5.Rottura con Perseo.
Il senato romano si accorse di aver già troppo tentennato, e che era ormai tempo di finirla con questa agitazione.
La cacciata del capo tracico Abrupoli, alleato dei Romani, la coalizione della Macedonia con Bisanzio, cogli Etoli e con una parte delle città beote, erano altrettante violazioni della pace del 557=197, ed erano motivi sufficienti per dichiarare ufficialmente la guerra; ma il vero motivo era che la Macedonia stava mutando la sua sovranità apparente in una sovranità reale, togliendo a Roma il patronato sugli Elleni.
Sino dal 581=173 gli ambasciatori romani dichiararono nell'assemblea degli Achei, abbastanza chiaramente, che una lega con Perseo equivaleva ad una separazione dall'alleanza romana.
Nel 582=172 venne Eumene in persona a Roma con un lungo elenco di rimostranze, ed espose al senato il vero stato delle cose; dopo di che il senato, contro ogni aspettativa, votò in seduta segreta la dichiarazione di guerra, e fece subito munire di guarnigioni i porti dell'Epiro.
Per formalità, fu spedita in Macedonia un'ambasceria, la cui missione era tale, che Perseo, sapendo di non poter tornare indietro, rispose di essere pronto a stipulare con Roma un trattato simile a quello del 557=197, che egli però considerava come abrogato; e invitò gli ambasciatori ad uscire dal suo regno entro tre giorni.
Così la guerra era dichiarata di fatto.
Era l'autunno del 582=172; Perseo, volendo, poteva occupare tutta la Grecia, porre dappertutto il partito macedone al governo, distruggere fors'anche la guarnigione romana di 5000 uomini che si trovava presso Apollonia sotto il comando di Gneo Sicinio, e rendere assai difficile lo sbarco ai Romani.
Ma il re, che incominciava già a tremare per il serio andamento che prendevano le cose, s'impegnò col consolare Quinto Marcio Filippo, suo ospite, in trattative sulle frivole cause della dichiarazione di guerra dei Romani, si lasciò indurre a differire l'attacco ed a fare un altro tentativo in Roma per conservare la pace; ma il senato, come era ben naturale, rispose coll'espulsione di tutti i Macedoni dall'Italia e coll'imbarco delle legioni. I senatori dell'antica scuola, veramente, biasimarono la «nuova scienza» del loro collega e la scaltrezza contraria alle tradizioni romane; ma lo scopo era raggiunto e l'inverno passò senza che Perseo si movesse.
Con tanto maggior zelo approfittarono di questo intervallo i diplomatici romani per togliere a Perseo ogni appoggio in Grecia.
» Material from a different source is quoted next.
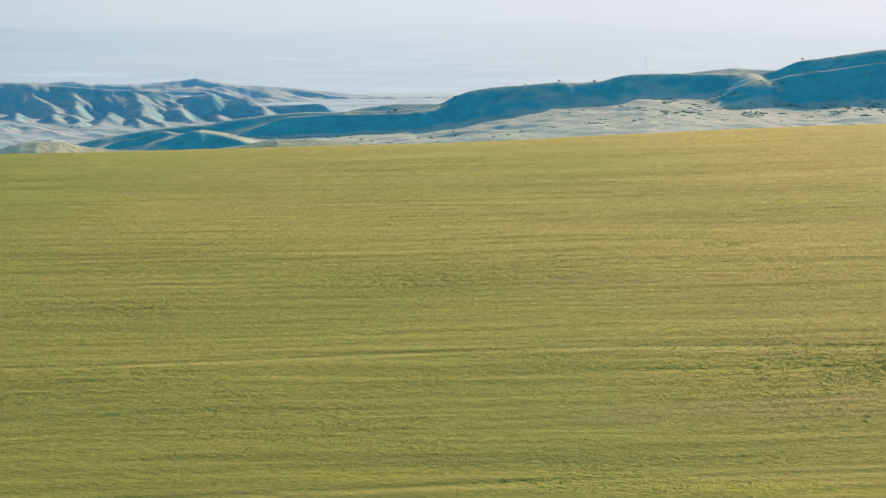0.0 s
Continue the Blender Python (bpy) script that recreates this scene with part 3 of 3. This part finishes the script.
def tufts(name, label, px, py, size, tall, sides, seed, material):
    """Low grass clumps: a ragged dome of leaves each, all in one mesh."""
    r = np.random.RandomState(seed)
    n = len(px)
    pz = field_height(px, py)
    ang = np.linspace(0, 2 * np.pi, sides, endpoint=False)[None] + r.rand(n, 1) * 6.3 + r.normal(0, 0.2, (n, sides))
    rad = size[:, None] * (0.75 + 0.5 * r.rand(n, sides))
    rings = []
    for k, (spread, up) in enumerate(((1.0, -0.2), (0.62, 0.66))):
        x = px[:, None] + rad * spread * np.cos(ang + 0.3 * k) * 1.5
        y = py[:, None] + rad * spread * np.sin(ang + 0.3 * k) * 0.6
        z = pz[:, None] + tall[:, None] * up * (0.7 + 0.6 * r.rand(n, sides))
        rings.append(np.stack([x, y, z], -1))
    top = np.stack([px + size * r.normal(0, 0.25, n), py + size * r.normal(0, 0.25, n), pz + tall], -1)[:, None]
    co = np.concatenate([*rings, top], 1)
    per = 2 * sides + 1
    tri = []
    for k in range(sides):
        j = (k + 1) % sides
        tri += [(k, j, sides + j), (k, sides + j, sides + k), (sides + k, sides + j, 2 * sides)]
    tri = (np.arange(n)[:, None, None] * per + np.array(tri)[None]).reshape(-1, 3).astype(np.int32)
    me = bpy.data.meshes.new(name)
    me.vertices.add(n * per)
    me.vertices.foreach_set("co", co.astype(np.float32).ravel())
    me.loops.add(tri.size)
    me.loops.foreach_set("vertex_index", tri.ravel())
    me.polygons.add(len(tri))
    me.polygons.foreach_set("loop_start", np.arange(0, tri.size, 3, dtype=np.int32))
    me.polygons.foreach_set("use_smooth", np.full(len(tri), True))
    me.update(calc_edges=True)
    me.materials.append(material)
    return tagged(new(name, me), label, "grass", kind="stuff")


rs = np.random.RandomState(5)
bx = np.concatenate([x + rs.normal(0, 0.75, 2 * n) * a for x, y, a, b, n in BEDS])
by = np.concatenate([y + rs.normal(0, 0.85, 2 * n) * b for x, y, a, b, n in BEDS]) + 0.05 * (bx - 40)
patchy = P3.fbm(bx / 7, by / 3, 3) + 0.35 * rs.normal(0, 1, len(bx)) > -0.12
bx, by = bx[patchy], by[patchy]
sx, sy = rs.rand(40000) * 330 - 215, 255 + 280 * rs.rand(40000)
some = (P2.fbm(sx / 34, (sy - 0.06 * sx) / 4.5, 3) + 0.3 * P1(sx / 60, sy / 40) + 0.12 * rs.normal(0, 1, 40000) > 0.52) & (sx < 0.26 * sy + 62)
bx, by = np.concatenate([bx, sx[some]]), np.concatenate([by, sy[some]])
tufts("grass_tussock", "rough green tussocks standing in beds on the pasture", bx, by, 0.07 + 0.15 * rs.rand(len(bx)) ** 2,
      0.02 + 0.04 * rs.rand(len(bx)) ** 2, 7, 21, TUSSOCK)
n = 260000
ux, uy = rs.rand(n) * 340 - 215, 184 + 350 * rs.rand(n)
keep = (ux > -0.55 * (uy - 60) * 0.95 + 10) & (ux < 0.26 * uy + 62) & (P2.fbm(ux / 26, (uy - 0.06 * ux) / 5, 3) + 0.5 * rs.normal(0, 0.5, n) > 0.34) & (uy < 200 + 180 * rs.rand(n))
ux, uy = ux[keep], uy[keep]
tufts("grass_tuft", "short yellow-green grazed grass tufts over the pasture", ux, uy, 0.08 + 0.15 * rs.rand(len(ux)) ** 2,
      0.03 + 0.06 * rs.rand(len(ux)) ** 2, 4, 22, TUSSOCK)


# ---------------------------------------------------------------- trees, scrub and small things
def plain(name, colour, spread=0.15, scale=3.0, rough=0.9):
    m = Mat(name, rough, 0.2)
    lo, hi = tuple(c * (1 - spread) for c in colour), tuple(c * (1 + spread) for c in colour)
    n = m.noise(scale, 4, 0.6)
    m.colour(m.ramp(n, [(0.3, lo), (0.7, hi)]))
    m.bump(n, 0.3, 0.05)
    return m.m


LEAF = grass_material("tree_leaf", (0.05, 0.15, 0.14), (0.10, 0.22, 0.18))
SCRUB = grass_material("scrub_leaf", (0.11, 0.24, 0.22), (0.20, 0.34, 0.29))
BARK = plain("bark", (0.10, 0.085, 0.065))
STONE = plain("pale_stone", (0.72, 0.70, 0.64), 0.1, 6.0)
# steel of the far mast, paled and blued to paint in the haze
STEEL = plain("hazed_steel", (0.80, 0.86, 0.88), 0.06, 0.4, 0.6)


def part(name, bm, material, parent, label=""):
    me = bpy.data.meshes.new(name)
    bm.to_mesh(me)
    bm.free()
    me.materials.append(material)
    ob = new(name, me)
    ob.parent = parent
    return tagged(ob, label)


def stick(bm, a, b, ra, rb, sides=6):
    """A tapered round bar from a to b."""
    a, b = Vector(a), Vector(b)
    turn = (b - a).to_track_quat("Z", "Y").to_matrix()
    rings = []
    for p, r in ((a, ra), (b, rb)):
        rings.append([bm.verts.new(p + turn @ Vector((r * math.cos(6.2832 * k / sides), r * math.sin(6.2832 * k / sides), 0))) for k in range(sides)])
    for k in range(sides):
        j = (k + 1) % sides
        bm.faces.new((rings[0][k], rings[0][j], rings[1][j], rings[1][k]))
    bm.faces.new(rings[1])
    bm.faces.new(rings[0][::-1])


def leaves(bm, centre, spread, count, size, r):
    """Loose leaf clumps about a centre: small bent sheets facing all ways."""
    for _ in range(count):
        d = Vector((r.gauss(0, 1), r.gauss(0, 1), r.gauss(0, 0.8)))
        d = d.normalized() * r.random() ** 0.45
        p = Vector(centre) + Vector((d.x * spread[0], d.y * spread[1], d.z * spread[2]))
        turn = Euler((r.uniform(0, 6.3), r.uniform(0, 6.3), r.uniform(0, 6.3))).to_matrix()
        w = size * r.uniform(0.6, 1.3)
        v = [bm.verts.new(p + turn @ Vector(c)) for c in ((-w, -w * .5, 0), (0, -w * .6, w * .25), (w, 0, 0), (0, w * .6, w * .25), (-w * .8, w * .4, 0))]
        bm.faces.new((v[0], v[1], v[3], v[4]))
        bm.faces.new((v[1], v[2], v[3]))


def tree(place, tall, wide, seed, label):
    r = random.Random(seed)
    base = new("tree")
    base.location = place
    bm = bmesh.new()
    lean = Vector((r.uniform(-.1, .1) * tall, r.uniform(-.1, .1) * tall, tall * 0.45))
    stick(bm, (0, 0, -0.5), lean, 0.09 * tall ** 0.8, 0.05 * tall ** 0.8, 7)
    tips = []
    for k in range(6):
        a = k * 1.05 + r.uniform(0, 0.5)
        tip = lean + Vector((math.cos(a) * wide * 0.36, math.sin(a) * wide * 0.36, tall * r.uniform(0.1, 0.42)))
        stick(bm, lean * r.uniform(0.75, 1.0), tip, 0.045 * tall ** 0.8, 0.015 * tall ** 0.8, 5)
        tips.append(tip)
    part("trunk", bm, BARK, base, "bare grey-brown trunk with limbs")
    bm = bmesh.new()
    for tip in tips:
        leaves(bm, tip, (wide * 0.26, wide * 0.26, tall * 0.16), 70, 0.16 * wide ** 0.6, r)
    leaves(bm, lean + Vector((0, 0, tall * 0.32)), (wide * 0.3, wide * 0.3, tall * 0.2), 120, 0.16 * wide ** 0.6, r)
    part("crown", bm, LEAF, base, "dark uneven leaf crown")
    return tagged(base, label, "tree", "trees on the ridge")


# bearing, distance, height, width
TREES = [(1.41, 1988, 4.2, 5.0), (2.44, 1988, 4.4, 5.4), (8.49, 1989, 4.6, 5.8), (-1.68, 1985, 4.0, 5.2), (-0.59, 1988, 2.6, 3.6),
         (0.41, 1988, 2.4, 3.4), (-3.43, 1986, 3.0, 6.0), (-3.62, 1984, 2.6, 5.0)]
for k, (b, d, h, w) in enumerate(TREES):
    x, y, z = on_hill("hill_ridge", np.float64(b), np.float64(d))
    tree((x, y, z), h * 0.5, w * 0.48, 100 + k, "small lone dark tree on the bare ridge" if h > 3.5 else "low dark bushy tree on the bare ridge")


def scrub(name, label, hill, bearing, distance, count, seed, wide):
    """Low bushes in loose clusters over a slope."""
    r, n1 = np.random.RandomState(seed), Perlin(seed)
    q = random.Random(seed)
    b = bearing[0] + (bearing[1] - bearing[0]) * r.rand(count * 6)
    d = distance[0] + (distance[1] - distance[0]) * r.rand(count * 6)
    thick = n1.fbm(b * 1.1, d / 60, 3) + 0.25 * r.normal(0, 1, len(b))
    pick = np.argsort(-thick)[:count]
    bm = bmesh.new()
    for i in pick:
        x, y, z = on_hill(hill, b[i], d[i])
        w = wide * (0.45 + 0.9 * r.rand() ** 2)
        for _ in range(2):
            leaves(bm, (x + r.normal(0, w * 1.1), y + r.normal(0, w * .4), z + w * 0.16), (w * 1.2, w * .6, w * .24), 9, 0.30 * w, q)
    ob = part(name, bm, SCRUB, None)
    return tagged(ob, label, "shrub", kind="stuff")


def shrub(seed):
    """A low bush on short stems, 1 m wide."""
    r = random.Random(seed)
    base = new("shrub")
    bm = bmesh.new()
    tips = []
    for k in range(5):
        a = k * 1.26 + r.uniform(0, 0.6)
        tip = Vector((math.cos(a) * 0.28, math.sin(a) * 0.28, r.uniform(0.25, 0.42)))
        stick(bm, (0, 0, -0.15), tip, 0.03, 0.012, 5)
        tips.append(tip)
    part("stem", bm, BARK, base)
    bm = bmesh.new()
    for tip in tips:
        leaves(bm, tip, (0.24, 0.24, 0.16), 34, 0.07, r)
    leaves(bm, (0, 0, 0.42), (0.34, 0.34, 0.18), 60, 0.07, r)
    part("crown", bm, SCRUB, base)
    return tagged(base, "low dark blue-green bush on the pale slope", "shrub", "bushes below the ridge")


# bearing, distance, width of the larger single bushes
BUSHES = [(4.59, 1767, 4), (4.36, 1788, 3), (4.81, 1743, 3.4), (4.17, 1924, 3), (4.74, 1910, 4), (5.65, 1911, 3.4), (5.82, 1882, 4.4),
          (6.07, 1924, 3), (6.16, 1847, 3.6), (6.21, 1823, 4.4), (5.39, 1818, 3), (5.6, 1791, 4), (5.04, 1774, 3.2), (6.45, 1895, 5),
          (6.6, 1760, 4), (3.59, 1836, 3), (2.52, 1924, 2.6), (.19, 1930, 3.2), (-.89, 1930, 3), (7.62, 1833, 3.6), (7.71, 1771, 4.6),
          (8.04, 1848, 4), (8.19, 1835, 3.4), (7.5, 1886, 3), (8.95, 1794, 4.4), (9.2, 1801, 5)]
BUSHES_2 = [(9.55, 1899, 4), (9.57, 1772, 4.6), (9.88, 1755, 4), (10.21, 1764, 4.4), (8.98, 1901, 3.6), (-4.55, 1865, 3), (-3.78, 1811, 3.6),
            (-5.18, 1900, 2.6), (-4.86, 1883, 3), (-2.89, 1861, 3), (-5.52, 1894, 3.2), (8.76, 1933, 4), (9.01, 1934, 3.4), (9.25, 1941, 4.2)]
kinds = [shrub(300), shrub(301), shrub(302)]
for k, (b, d, w) in enumerate(BUSHES + BUSHES_2):
    x, y, z = on_hill("hill_ridge", np.float64(b), np.float64(d))
    src = kinds[k % 3]
    ob = src if k < 3 else copy_thing(src, Matrix())
    ob.matrix_basis = Matrix.LocRotScale((x, y, z), Euler((0, 0, 0.5 * math.sin(k * 2.4))), (w * 2.1, w * 1.1, w * 0.42))
scrub("scrub_bush", "dark low bushes in clusters on the pale slope", "hill_ridge", (4.2, 13), (1690, 1935), 500, 201, 1.8)
scrub("scrub_bush", "dark low bushes scattered on the pale slope", "hill_ridge", (-9, 4.2), (1680, 1915), 160, 202, 1.6)
scrub("scrub_bush", "dark bushes in the hollows of the green hills", "hill_green", (-39, -27), (1800, 2110), 420, 203, 2.6)


def lattice_mast(place, tall):
    base = new("lattice_mast")
    base.location = place
    foot, head = tall * 0.07, tall * 0.012
    corners = [(1, 1), (-1, 1), (-1, -1), (1, -1)]

    def at(k, f):
        w = foot + (head - foot) * f
        return (corners[k][0] * w, corners[k][1] * w, tall * f)

    for k in range(4):
        bm = bmesh.new()
        stick(bm, at(k, 0), at(k, 1), 0.14, 0.09, 4)
        part("leg", bm, STEEL, base)
    for i in range(9):
        bm = bmesh.new()
        f, g = i / 9, (i + 1) / 9
        for k in range(4):
            stick(bm, at(k, f), at((k + 1) % 4, g), 0.05, 0.05, 4)
            stick(bm, at(k, g), at((k + 1) % 4, g), 0.05, 0.05, 4)
        part("brace", bm, STEEL, base)
    for f, w in ((0.84, 7.0), (0.92, 6.0)):
        bm = bmesh.new()
        stick(bm, (-w, 0, tall * f), (w, 0, tall * f), 0.1, 0.1, 4)
        part("cross_arm", bm, STEEL, base)
    return tagged(base, "steel lattice mast paled by painted haze, standing on the far plain", "mast")


lattice_mast((CX + 4640 * math.sin(radians(5.02)), CY + 4640 * math.cos(radians(5.02)), FLOOR), 96.5)


def stone(x, y, size):
    bm = bmesh.new()
    bmesh.ops.create_icosphere(bm, subdivisions=2, radius=size)
    for v in bm.verts:
        k = 1 + 0.25 * noise.noise(v.co * 4.0)
        v.co = Vector((v.co.x * k * 1.3, v.co.y * k, v.co.z * k * 0.75))
    ob = part("stone", bm, STONE, None)
    ob.location = (x, y, float(field_height(np.float64(x), np.float64(y))) + size * 0.35)
    return tagged(ob, "small pale rounded stone lying in the grass", "stone")


stone(56.3, 206.0, 0.11)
Degli Achei erano sicuri. Nemmeno il partito dei patriotti greci – il quale nè aveva approvato quei movimenti sociali, nè andava più in là del desiderio di una saggia neutralità – pensava di buttarsi nelle braccia di Perseo; inoltre, coll'influenza dei Romani, era arrivato al potere il partito avversario, che senz'altro si era unito con Roma.
La lega etolica aveva, è vero, chiesto aiuto a Perseo durante le sue guerre intestine, ma il nuovo duce Licisco, scelto sotto gli occhi dell'ambasciatore romano, era più romano degli stessi Romani.
Anche presso i Tessali prevalse il partito romano. Persino i Beoti, che sino dai più antichi tempi erano partigiani della Macedonia, e la cui condizione economica era pessima, non s'erano dichiarati apertamente in favore di Perseo; lasciarono però che tre delle loro città, Tisbe, Aliarto e Coronea, si unissero, per propria iniziativa, a Perseo.
Alle proteste dell'ambasciatore romano per questo fatto, il governo della confederazione beotica rispose informandolo dello stato delle cose. L'ambasciatore dichiarò che, per meglio accertare quali città tenessero per Roma e quali le fossero ostili, sarebbe stato opportuno che ognuna si pronunciasse separatamente in sua presenza; dopo di che, naturalmente, la confederazione beotica senz'altro si sciolse.
Non è vero che il grande edifizio di Epaminonda sia stato distrutto dai Romani; esso crollò prima che essi vi ponessero mano e fu, senza dubbio il preludio dello scioglimento delle altre leghe greche ancora più compatte di questa[1].